European Union envoys have given provisional approval to sign the bloc's largest-ever free trade agreement with South America's Mercosur nations, ending more than two decades of negotiations and political deadlock. The decision marks a major strategic bet by Brussels as it seeks to counter rising United States tariffs and reduce dependence on China.
Backed by a coalition of at least 15 member states representing the required share of the EU population, the agreement would link the EU with Argentina, Brazil, Paraguay and Uruguay in a trade zone spanning more than 700 million people. European officials argue the pact will open doors for manufacturers and exporters, particularly in machinery, chemicals and transport equipment, while securing access to critical raw materials.

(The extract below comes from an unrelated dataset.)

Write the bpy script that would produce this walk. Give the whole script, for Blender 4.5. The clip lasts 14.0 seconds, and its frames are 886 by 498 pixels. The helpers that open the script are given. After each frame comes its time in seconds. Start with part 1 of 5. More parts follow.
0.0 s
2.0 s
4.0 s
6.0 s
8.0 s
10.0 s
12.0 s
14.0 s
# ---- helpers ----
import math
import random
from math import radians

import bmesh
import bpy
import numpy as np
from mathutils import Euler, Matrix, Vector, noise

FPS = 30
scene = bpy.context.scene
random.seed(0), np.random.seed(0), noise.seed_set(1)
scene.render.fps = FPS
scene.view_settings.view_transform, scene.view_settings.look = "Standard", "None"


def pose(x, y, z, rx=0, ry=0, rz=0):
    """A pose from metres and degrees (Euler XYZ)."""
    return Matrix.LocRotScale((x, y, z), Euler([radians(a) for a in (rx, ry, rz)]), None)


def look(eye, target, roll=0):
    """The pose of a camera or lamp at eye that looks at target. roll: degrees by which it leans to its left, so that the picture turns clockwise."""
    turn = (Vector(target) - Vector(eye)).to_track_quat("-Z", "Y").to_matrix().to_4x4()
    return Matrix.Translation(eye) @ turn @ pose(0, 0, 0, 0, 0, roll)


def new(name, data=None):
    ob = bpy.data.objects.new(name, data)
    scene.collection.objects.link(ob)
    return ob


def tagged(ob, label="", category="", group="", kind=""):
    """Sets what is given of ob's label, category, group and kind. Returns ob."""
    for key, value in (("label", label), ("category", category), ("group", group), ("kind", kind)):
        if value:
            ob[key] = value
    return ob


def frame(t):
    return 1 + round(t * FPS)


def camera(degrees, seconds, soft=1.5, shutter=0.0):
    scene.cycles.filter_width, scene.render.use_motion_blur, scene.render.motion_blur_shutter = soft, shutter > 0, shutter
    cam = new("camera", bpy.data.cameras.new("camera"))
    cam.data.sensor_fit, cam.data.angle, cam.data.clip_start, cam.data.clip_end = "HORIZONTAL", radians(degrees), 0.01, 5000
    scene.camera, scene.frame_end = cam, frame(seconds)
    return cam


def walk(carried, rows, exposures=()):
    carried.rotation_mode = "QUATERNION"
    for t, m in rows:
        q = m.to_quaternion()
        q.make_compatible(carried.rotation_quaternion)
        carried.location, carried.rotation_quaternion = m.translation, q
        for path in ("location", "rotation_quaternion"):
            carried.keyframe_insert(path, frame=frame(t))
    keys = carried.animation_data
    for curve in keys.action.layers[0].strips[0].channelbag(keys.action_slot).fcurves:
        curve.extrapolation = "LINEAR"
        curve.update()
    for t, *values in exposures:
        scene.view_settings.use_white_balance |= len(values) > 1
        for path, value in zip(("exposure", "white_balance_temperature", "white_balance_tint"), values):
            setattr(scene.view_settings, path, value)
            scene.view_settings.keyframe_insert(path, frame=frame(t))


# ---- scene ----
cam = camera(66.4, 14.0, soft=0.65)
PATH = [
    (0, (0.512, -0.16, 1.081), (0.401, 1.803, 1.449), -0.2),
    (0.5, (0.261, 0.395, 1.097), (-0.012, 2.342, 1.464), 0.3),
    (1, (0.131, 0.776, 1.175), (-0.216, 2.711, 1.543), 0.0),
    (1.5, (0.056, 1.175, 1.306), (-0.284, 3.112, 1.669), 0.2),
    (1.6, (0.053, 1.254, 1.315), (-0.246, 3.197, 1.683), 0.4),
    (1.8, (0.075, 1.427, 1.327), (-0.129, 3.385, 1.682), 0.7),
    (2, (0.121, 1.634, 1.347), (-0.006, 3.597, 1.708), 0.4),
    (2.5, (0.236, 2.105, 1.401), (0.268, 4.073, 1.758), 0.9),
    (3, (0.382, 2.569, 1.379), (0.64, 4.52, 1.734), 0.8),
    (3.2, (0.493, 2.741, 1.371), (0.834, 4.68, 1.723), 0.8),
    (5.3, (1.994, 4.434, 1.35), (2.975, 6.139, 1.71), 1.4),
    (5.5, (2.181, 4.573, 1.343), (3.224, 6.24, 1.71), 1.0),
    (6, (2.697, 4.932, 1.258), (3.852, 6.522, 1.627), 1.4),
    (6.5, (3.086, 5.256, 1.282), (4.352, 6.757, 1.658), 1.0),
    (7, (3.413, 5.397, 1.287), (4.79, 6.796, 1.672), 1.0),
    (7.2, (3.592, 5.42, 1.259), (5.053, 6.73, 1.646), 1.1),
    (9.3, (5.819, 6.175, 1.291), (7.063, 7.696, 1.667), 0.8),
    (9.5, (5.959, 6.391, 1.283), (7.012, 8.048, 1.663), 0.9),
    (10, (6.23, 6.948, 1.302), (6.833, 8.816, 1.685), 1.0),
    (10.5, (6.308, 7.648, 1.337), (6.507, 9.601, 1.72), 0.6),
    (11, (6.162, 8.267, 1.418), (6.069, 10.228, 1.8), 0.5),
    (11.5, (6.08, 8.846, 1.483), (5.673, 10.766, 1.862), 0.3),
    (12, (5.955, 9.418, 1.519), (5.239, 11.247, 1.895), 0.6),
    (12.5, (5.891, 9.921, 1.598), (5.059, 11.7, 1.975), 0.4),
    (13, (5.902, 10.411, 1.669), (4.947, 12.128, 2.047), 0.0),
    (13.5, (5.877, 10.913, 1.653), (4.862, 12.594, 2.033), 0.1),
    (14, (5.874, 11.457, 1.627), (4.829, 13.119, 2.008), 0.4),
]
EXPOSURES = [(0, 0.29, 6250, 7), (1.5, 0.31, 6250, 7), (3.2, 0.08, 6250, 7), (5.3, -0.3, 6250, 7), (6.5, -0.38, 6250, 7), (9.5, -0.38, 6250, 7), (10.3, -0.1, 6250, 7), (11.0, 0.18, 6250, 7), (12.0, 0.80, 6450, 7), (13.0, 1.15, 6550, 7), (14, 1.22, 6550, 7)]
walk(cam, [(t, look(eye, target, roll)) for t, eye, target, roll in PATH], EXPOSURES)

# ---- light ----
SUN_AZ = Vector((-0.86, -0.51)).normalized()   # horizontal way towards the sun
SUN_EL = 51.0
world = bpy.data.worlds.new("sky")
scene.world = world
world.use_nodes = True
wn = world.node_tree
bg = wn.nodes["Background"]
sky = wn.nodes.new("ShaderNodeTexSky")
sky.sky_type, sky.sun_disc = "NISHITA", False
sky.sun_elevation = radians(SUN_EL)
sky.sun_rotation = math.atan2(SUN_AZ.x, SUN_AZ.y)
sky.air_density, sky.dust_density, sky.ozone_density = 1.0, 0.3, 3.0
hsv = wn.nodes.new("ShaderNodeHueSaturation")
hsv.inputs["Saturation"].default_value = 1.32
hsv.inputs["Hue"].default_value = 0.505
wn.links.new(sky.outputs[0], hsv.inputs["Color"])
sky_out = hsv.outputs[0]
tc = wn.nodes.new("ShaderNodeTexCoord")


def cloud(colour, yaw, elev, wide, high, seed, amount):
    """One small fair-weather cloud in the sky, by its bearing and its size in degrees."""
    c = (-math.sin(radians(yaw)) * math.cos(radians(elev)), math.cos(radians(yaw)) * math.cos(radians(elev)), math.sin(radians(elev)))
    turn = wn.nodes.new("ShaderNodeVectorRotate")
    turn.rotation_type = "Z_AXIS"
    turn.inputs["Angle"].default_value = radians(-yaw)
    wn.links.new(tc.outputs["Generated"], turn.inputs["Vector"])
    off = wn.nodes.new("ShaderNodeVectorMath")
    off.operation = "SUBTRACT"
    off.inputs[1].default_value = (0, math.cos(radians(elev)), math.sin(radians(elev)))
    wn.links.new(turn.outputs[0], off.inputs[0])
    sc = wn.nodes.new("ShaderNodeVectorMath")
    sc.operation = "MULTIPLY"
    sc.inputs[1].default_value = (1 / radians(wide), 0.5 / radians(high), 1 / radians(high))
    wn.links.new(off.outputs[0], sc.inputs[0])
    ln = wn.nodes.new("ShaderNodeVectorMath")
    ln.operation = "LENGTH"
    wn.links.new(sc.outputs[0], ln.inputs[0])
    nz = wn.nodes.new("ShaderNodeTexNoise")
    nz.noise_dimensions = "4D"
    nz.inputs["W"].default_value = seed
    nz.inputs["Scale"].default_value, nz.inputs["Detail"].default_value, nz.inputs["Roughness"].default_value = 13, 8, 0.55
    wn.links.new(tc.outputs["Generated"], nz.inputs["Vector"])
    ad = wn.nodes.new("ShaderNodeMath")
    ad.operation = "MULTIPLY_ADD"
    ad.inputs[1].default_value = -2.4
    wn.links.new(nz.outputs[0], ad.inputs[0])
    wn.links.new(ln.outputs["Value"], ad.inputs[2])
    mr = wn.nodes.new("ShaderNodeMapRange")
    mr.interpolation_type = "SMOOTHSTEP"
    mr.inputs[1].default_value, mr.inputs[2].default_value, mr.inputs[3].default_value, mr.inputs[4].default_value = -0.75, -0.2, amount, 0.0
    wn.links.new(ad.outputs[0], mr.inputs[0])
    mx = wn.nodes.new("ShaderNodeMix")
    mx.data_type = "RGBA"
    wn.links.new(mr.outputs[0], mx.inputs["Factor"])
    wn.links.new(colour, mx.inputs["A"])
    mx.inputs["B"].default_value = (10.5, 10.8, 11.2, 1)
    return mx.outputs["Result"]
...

The deal has sparked fierce opposition, led by France, where farmers warn that cheaper imports of beef, poultry and sugar could undercut domestic producers. Protests have flared across the continent this week, with tractors blocking roads in France and demonstrations spreading to Belgium and Poland. To blunt the backlash, the European Commission has promised safeguards, including emergency import brakes, tighter food safety controls and a crisis fund for farmers.
Those concessions failed to win over Paris or Warsaw, though Italy swung its support at the last minute, tipping the balance in favour of approval. French officials insist the fight is far from over, pledging to try to sink the agreement when it reaches the European Parliament, where the vote is expected to be close.
If approved by lawmakers later this spring, the pact would slash around €4bn in tariffs and reshape EU-Latin America trade flows. Supporters see it as a geopolitical necessity in an era of trade wars and fractured alliances; critics warn it risks sacrificing farmers and climate goals in exchange for export gains.